Figure 1-3: Hard drives formatted at RAID level 1 (called "mirrored" in Windows Server 2003) configures one hard disk as a real-time, exact duplicate of another hard drive. Unlike RAID 0, RAID 1 excels at fault-tolerance. If one of the drives dies, the other, an exact replica of the first, takes over. RAID 1 has two main drawbacks. First, it requires you to double the amount of storage that you require. For example, if you need 900GB of hard disk storage and want to use RAID 1, you will have to purchase an additional 900GB to act as the mirror. In many organizations, the financial obstacles of RAID 1 are just too great. The other drawback is performance. A RAID 1 set does not perform much better than a single hard drive, and nowhere near the performance of RAID Level 0.

Figure 1-4: A subset of RAID 1, called RAID 0+1, mixes the speed advantages of RAID 0 with the redundancy of RAID 1. RAID 0+1 takes a RAID 0 striped set, and mirrors it to another striped set. The advantages to this configuration are obvious: we have speed, and we have redundancy. However, the cost disadvantage of RAID 1 is compounded with 0+1. For example, if you have a RAID 0 striped set of three drives, you must purchase an additional three drives onto which to mirror that set.

Figure 1-5: A RAID set formatted for RAID level 3 adds both speed and redundancy. Like RAID 0, data is striped over each individual disk, providing for the greatest possible speed. However where RAID 0 provides no fail safe for a drive failure, a RAID 3 set uses redundancy information known as parity. This data is stored on a single drive and contains the information needed to reconstruct the RAID set in the event of a failure. When a drive fails in a RAID 3 set, all users connected to the server can continue working until the administrator replaces the defective unit. Once the drive is replaced , the RAID set is automatically rebuilt, on the fly.

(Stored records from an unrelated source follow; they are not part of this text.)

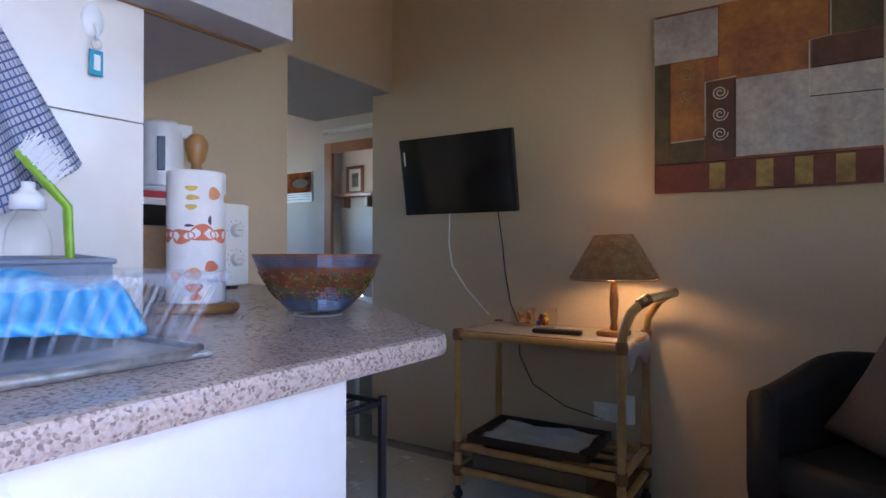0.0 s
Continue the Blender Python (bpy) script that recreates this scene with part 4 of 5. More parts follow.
RUST = paint_mat("rust_paint", (0.27, 0.085, 0.035), (0.16, 0.045, 0.025))
BROWN = paint_mat("brown_paint", (0.12, 0.045, 0.028), (0.075, 0.03, 0.02))
SILVER = paint_mat("silver_paint", (0.42, 0.38, 0.37), (0.31, 0.27, 0.27))
OLIVE = paint_mat("olive_paint", (0.10, 0.075, 0.03), (0.05, 0.035, 0.018))
AMBER = paint_mat("amber_paint", (0.36, 0.14, 0.035), (0.22, 0.075, 0.03))
REDDISH = paint_mat("red_paint", (0.16, 0.035, 0.022), (0.10, 0.025, 0.018))
GOLD = paint_mat("gold_paint", (0.38, 0.26, 0.07), (0.20, 0.12, 0.04))
part("canvas", box((PX0, 2.722, PZ0), (PX0 + PWD, 2.749, PZ0 + PHT), 0.003), RUST, painting)


def patch(u0, v0, u1, v1, mat, lift=0.0):
    part("paint_patch", box((PX0 + PWD * u0, 2.7195 - lift, PZ0 + PHT * v0), (PX0 + PWD * u1, 2.7215, PZ0 + PHT * v1), 0.0008), mat, painting)


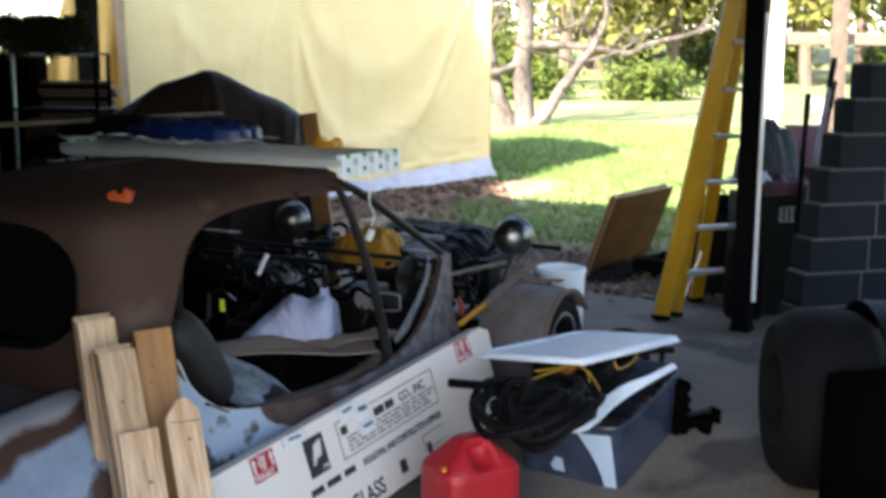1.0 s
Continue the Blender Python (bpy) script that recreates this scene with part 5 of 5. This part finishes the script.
def leaf_cloud(spots, size, rng, per, spread):
    """Many small bent leaf cards round the twig ends."""
    vs, fs = [], []
    for c in spots:
        for k in range(per):
            p = Vector(c) + Vector((rng.gauss(0, spread), rng.gauss(0, spread), rng.gauss(0, spread * 0.8)))
            a, b = rng.uniform(0, 6.28), rng.uniform(-0.9, 0.9)
            x = Vector((math.cos(a) * math.cos(b), math.sin(a) * math.cos(b), math.sin(b)))
            y = x.cross(Vector((rng.uniform(-1, 1), rng.uniform(-1, 1), rng.uniform(-1, 1)))).normalized()
            s = size * rng.uniform(0.6, 1.4)
            nrm = x.cross(y) * s * 0.25
            i = len(vs)
            vs += [p - x * s, p + y * s * 0.5 + nrm, p + x * s, p - y * s * 0.5 + nrm]
            fs += [(i, i + 1, i + 2), (i, i + 2, i + 3)]
    me = bpy.data.meshes.new("foliage")
    me.from_pydata([tuple(v) for v in vs], [], fs)
    return me


def add_mesh(name, me, mat, parent, label=""):
    me.materials.append(mat)
    ob = new(name, me)
    ob.parent = parent
    if label:
        tagged(ob, label)
    return ob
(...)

Figure 1-6: Hard drives configured as RAID level 5 combine the advantages of RAID 0 and 3, while making the system much more economically feasible . Data is striped over the various drives in the set, giving RAID 5 similar speed to RAID 0. But instead of dedicating one hard drive for parity information as in RAID 3, level 5 distributes the parity throughout all the drives in the set. This gives each and every drive in the set the ability to reconstruct the data stored on the other drives in the event of a failure. And because the amount of disk storage needed does not have to be doubled , as in RAID 1, RAID 5 saves money.

So where do you go for RAID systems? Most server vendors , such as Dell, offer servers that contain built-in RAIDs. Other solutions include a Network Attached Storage (NAS) , which is a fancy name for a stand-alone device containing hard drive storage (with options for RAID) that connects to the network. Most NAS devices contain their own server operating system to integrate into most computing environments, including those that use Active Directory. Still other solutions include towers or rack mount enclosures that contain hard drives configured for RAID. For more information, check out the following sites, or do a search on http://www.google.com for hardware RAID:

http://www.dell.com
http://www.snapappliance.com
http://www.fantomdrives.com
http://www.micronet.com

Networking:

Now that you have your server muscle car plans ironed out, we need to start building the highway that it is to run on. In the bygone years of ethernet networking, 10-base was considered fast. But data size has grown enormously, and continues to grow. Today's organizations require moving gigabytes of data between server and client, and the wires that connect this whole thing together must be able to perform at reasonable speeds. For most applications, placing all client computers on 100-base ethernet (also known as fast ethernet ) is sufficient to move data around at 8 to 10 megabytes per second. However, while a fast ethernet connection is good enough for a single client computer, it is somewhat lacking for a server. The server must have the widest "pipe" for data to flow efficiently . On busy networks, a fast ethernet connection may be saturated too quickly. For this reason, adding a 1000-base connection (also known as gigabit ethernet ) to the server is a wise practice. Ten fast ethernet connections can fit inside one gigabit pipeline, which reduces the chances of the server's lines getting congested . In order to take advantage of gigabit ethernet, you must have at least category 5e (also known as CAT5e ) grade cabling.

This brings us to another point: switches versus hubs. Both are centralized devices that allow an administrator to connect multiple devices for the sole reason of communicating with one another. But not all network peripherals are created equal. Network hubs provide a centralized point for which devices may communicate; they are not extremely efficient at this task, however. When many different devices connected to a hub begin to flood it with network activity, the hub may become congested. A more efficient approach is to use a network switch. A switch is a kind of intelligent hub. A switch forwards network requests only to and from those devices that request information over the network.

A switch helps to alleviate the network congestion that can occur when multiple network devices communicate with one another simultaneously . The result is a much cleaner (and orderly) network.

As shown in Figure 1-7, a cost-effective networking scheme is to connect your clients to a switch that has many fast ethernet ports, and one or two gigabit ports. Although purely gigabit switches exist, they can be pricey. 3COM and Asante make very reliable gigabit ethernet switches:

http://www.3com.com
http://www.asante.com

Figure 1-7: In this example, two client computers are connected to a network switch using fast ethernet. The Windows Server 2003 computer, in turn , is connected to the network switch via a special gigabit ethernet port, giving it 10 times the bandwidth of the client computers. This gigabit port reduces the chances that the server's communication to the clients will become saturated.